October 2010 Archives

As I have been arguing that it is possible for multilingual students and scholars to use their own varieties of English in academic writing, critics have been asking me an embarrassing question. They want to know if I will permit an essay that uses a localized/nativized variety of English in any of the journals I edit. That used to be a frequent question when I was editing TESOL Quarterly.


I always point to my critics that TQ has already published an article with a variety of English that varies from Standard Written English (SWE). This is a brief contribution by Geneva Smitherman long before I became the editor (volume 32, Spring, 1998). Unlike other essays where Smitherman uses African American Vernacular English more extensively, she is sparing in her use in this article. She uses AAVE in only two contexts: in the title, '"Dat teacher be hollin at us"--What is Ebonics?;' and once inside the essay when she refers to "many of my homiez back in the day." She has a footnote for homiez, which glosses the word as "Friends from one's neighborhood." She probably assumed that she has to be more conservative in her usage in this journal, as TQ has the reputation of being a more data-driven and quantitative journal, where the discourse is considerably formal compared to other journals in the humanities. In making the decision to use AAVE sparingly, Smitherman has taken into serious consideration her audience and context.


The editor of TQ at that time (who is not a World Englishes scholar) probably let the deviations go because Smitherman's usage was suitable for that context. In that essay, Smithermas was responding to the implications of the Ebonics debate for TESOL. As a scholar who believes that students' languages can be used in the classroom to build bridges to academic discourse, she is "performing" her own identity and position through her usage. Furthermore, she is very thoughtful and cautious about where she is using AAVE items. She goes further to help the reader comprehend her usage by providing a gloss.


The lesson behind this example is that whether to use nativized English or not is a rhetorical decision. It may or may not work for rhetorical reasons. What will help me decide if those choices can be permitted in a published article is whether they are appropriate in that text and context. Did the author think through the use of this choice? Does the usage enhance communication and voice? Is the choice rhetorically well motivated?
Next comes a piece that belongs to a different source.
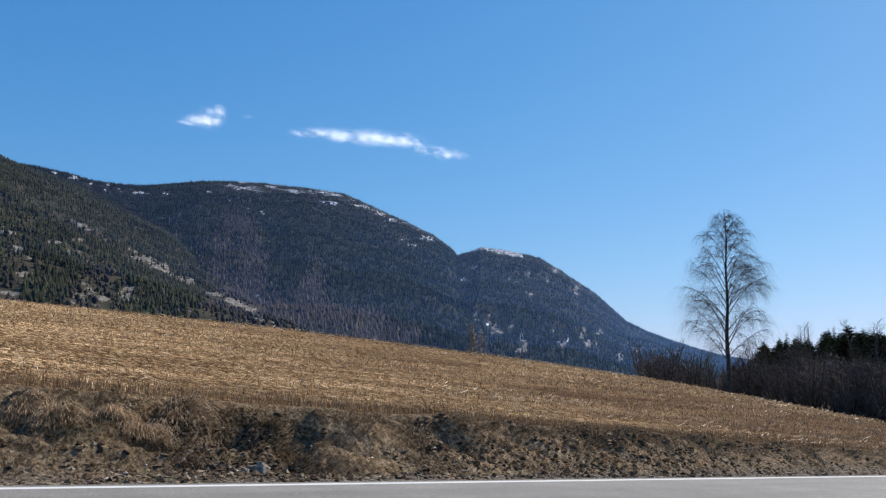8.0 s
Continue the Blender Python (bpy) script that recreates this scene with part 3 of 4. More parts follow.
SNOWS = [(16.6, 11.38, 0.3, 0.10), (17.7, 11.25, 0.35, 0.12), (18.7, 10.98, 0.22, 0.12), (19.6, 10.68, 0.2, 0.1), (20.4, 10.8, 0.2, 0.1), (27.7, 11.5, 0.4, 0.07), (26.0, 11.2, 0.25, 0.08), (30.25, 11.8, 0.3, 0.08),
         (39.79, 8.43, 0.54, 0.18), (40.76, 8.88, 0.58, 0.18), (28.56, 10.37, 0.31, 0.14), (27.41, 10.75, 0.23, 0.14), (29.59, 10.02, 0.16, 0.12), (21.85, 10.76, 0.54, 0.13), (20.42, 10.76, 0.23, 0.14), (19.69, 11.0, 0.3, 0.14),
         (29.67, 11.85, 0.7, 0.12), (31.6, 11.65, 0.78, 0.13), (28.53, 11.5, 0.97, 0.12), (34.32, 11.55, 0.85, 0.14), (34.33, 10.98, 0.47, 0.14), (38.23, 10.05, 0.54, 0.13), (45.76, 8.1, 1.24, 0.16), (47.09, 7.85, 0.54, 0.14), (44.14, 7.01, 0.14, 0.14), (43.43, 6.17, 0.16, 0.12),
         (21.46, 10.72, 0.3, 0.12), (23.2, 10.85, 0.3, 0.10), (27.4, 11.7, 0.4, 0.10), (28.0, 11.95, 0.45, 0.09), (31.3, 11.6, 0.5, 0.12), (33.9, 11.6, 0.6, 0.12), (29.46, 10.12, 0.3, 0.13), (36.2, 10.9, 0.5, 0.11), (37.6, 10.4, 0.35, 0.1),
         (45.14, 3.20, 0.21, 0.31), (45.54, 2.53, 0.23, 0.24), (47.37, 2.36, 0.13, 0.36), (43.72, 6.95, 0.13, 0.14), (43.24, 6.09, 0.13, 0.12), (50.52, 5.71, 0.10, 0.24), (46.47, 6.38, 0.10, 0.24), (49.59, 2.66, 0.12, 0.26), (50.53, 2.24, 0.12, 0.24), (52.39, 2.07, 0.10, 0.18), (39.22, 8.74, 0.65, 0.12), (38.93, 8.42, 0.39, 0.10), (37.79, 9.60, 0.26, 0.10), (33.50, 10.97, 0.33, 0.10), (32.94, 10.70, 0.20, 0.10)]


def patches(az, el, spots, wob):
    m = 0 * az
    for a, e, wa, we in spots:
        m = np.maximum(m, 1.25 - np.hypot((az - a) / wa, (el - e + 0.25 * wa * (az - a)) / we) + wob)
    return np.clip(m * 3, 0, 1)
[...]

Does he/she take into consideration the dominant discourse and readership of the journal to choose the extent to which he/she can introduce variant language and discourse?


How do I distinguish mistakes from conscious uses of World English (WE) items? I look for consistency of usage. If a writer is inconsistent in the usage of vocabulary or grammatical items, I can assume that the usage was a mistake. Also, I look at the context carefully to see if the author is using the variant consciously for an important rhetorical reason.


Unfortunately, I didn't receive such experimental and creative essays when I edited TQ. Many second language authors are certainly conservative in their usage. Therefore, I didn't have an opportunity to publish an article that used WE during my editorship. However, I have myself published an article where I use some Sri Lankan English. I published this article in the journal College Composition and Communication (see Canagarajah, A. Suresh.  "The Place of World Englishes in Composition: Pluralization Continued." College Composition and Communication, 57/4 (2006): 586-619.) I tried to practice what I outline above as careful and motivated use of WE. Interestingly, in that article I do a close analysis of the way Smitherman uses AAVE in her academic writing for voice. I assumed that the readers will expect me to practice what I preach and use some of Smitherman's own strategies. And that's what I did.


Recently, I have heard of a couple of examples where editors of collected articles in books have edited for intelligibility rather than accuracy. The WE scholar Jennifer Jenkins mentioned in a conversation recently that she and her co-editor looked for intelligibility and overlooked issues of idiomatic peculiarities in the articles they published in a book featuring multilingual authors. The reference of the book is: Murata, Kumiko, Jenkins, Jennifer (Eds.) 2009. Global Englishes in Asian Contexts. Palgrave, Houndmills, Basingstoke.


Another WE scholar from Finland, Anna Mauranen, has also adopted this practice. Mauranen explains the justification for her editing practice as follows in a recent book she co-edited:

"Some of the papers in this book have been written by native speakers

of English, others not, but all have been written by expert users of

English. No policy of having the L2 authors' texts checked by native

speakers for linguistic correctness has been applied, because this was

regarded as an irrelevant practice in a book presenting international

scholarship. Whether English has been the first or an additional

language to the writers, they have been addressing an international

audience, not primarily ENL (English Native Language) communities.

Their contributions thus reflect the kind of language use they discuss:

effective English as an international lingua franca."


Readers can check how successful this strategy is. The reference to the book is:

Mauranen, Anna, Ranta, Elina (Eds.) 2009. English as a Lingua Franca: Studies

and Findings. Cambridge Scholars Publishing, Newcastle. Mauranen has adopted this editing strategy also for a special issue of a journal she edited. The reference to that work is: Mauranen, Anna, Metsä-Ketelä, Maria (Eds.) 2006. Nordic Journal of English Studies 5 (2). Special Issue: English as a Lingua Franca.


Interestingly, in all these cases, it appears as if World Englishes scholars feel increasingly under pressure to practice what they preach!